Former national defender and a former professional footballer with Trinidad and Tobago’s Joe Public, George Dublin, wants clubs to place more emphasis on creating opportunities for players outside of Antigua.

Speaking on the Good Morning Jojo Sports Show, Dublin said that although the FA has some responsibility regarding the preparation of relevant transfer documents and so forth, that clubs must be prepared to do the leg work if they are to reap the benefits.

“I think clubs need to be able to develop these players where they are confident to speak to somebody else about these players. I am going to have 10 players for 15 years and all I am interested in is winning our league or being in the top division, but am I developing these players good enough where I could say, let me call this club and say ‘I have a player and I will pay the money for them to come and if you take them then I get back half the money’,” he said.

The Greenbay Hoppers player who also played for Tobago United between 2007 and 2008, said many of the country’s past and current players are talented enough to play in any professional league across the region and possibly the world but were denied only through lack of opportunity.

“Any player — Bubbler Gregory, Peter Byers, Quinton Griffith, Molvin James — and anyone of them that would have grown up in a different environment or with a different mentality — because at times it’s a mentality thing because being able to be comfortable on the outside [of Antigua] — I think they may have been able to prosper more or have a stronger will. In terms of Ziggy Thomas, I think it has just never been the right place or the right time or even the right set of people to give proper guidance in some cases,” Dublin said.
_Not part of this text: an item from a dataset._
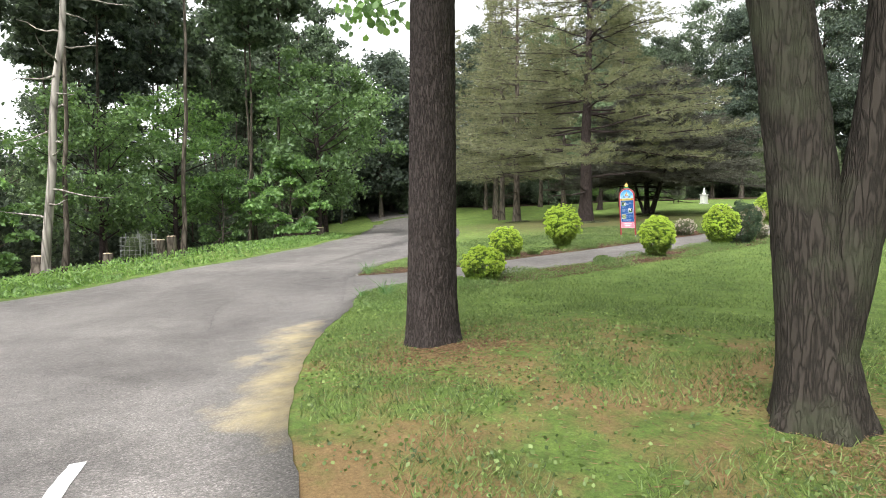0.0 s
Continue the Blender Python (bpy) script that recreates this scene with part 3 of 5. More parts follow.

Responding to questions regarding the importation of players by clubs during the football association’s domestic programme, Dublin said that although he would not support a cap, clubs must ensure that when selecting players to import that they must be of a higher standard. He added that the arrangement must be reciprocal.

“Somebody might not like this statement, but let us be real. We have had over the years, arguments regarding the [number] of players that are brought into the league. I think that if we bring foreign players into our league, it is to advance the league by making it more popular around the Caribbean and to bring quality players in our league,” he said.

“If these players are quality players because I have been to Trinidad [to play] and I have taken players to Trinidad based on the fact that I am not a bad player, and coaches believe, based on my reputation as a player, that I am going to bring quality. With all the players we bring here, do we hear of any of our players leaving to go into any other country to play? The opportunity that we are giving [to the foreign players] we’re not getting,” he added.

Dublin, who is currently coach of the Montserrat men’s team, was part of the Joe Public side which won the TT Pro League title in 2006. He moved to Tobago United in 2007, but spent just one season there before returning to Antigua to play for Hoppers in the Premier Division. In 2011, Dublin transferred to the new Antigua Barracuda FC team prior to its first season in the USL Professional Division.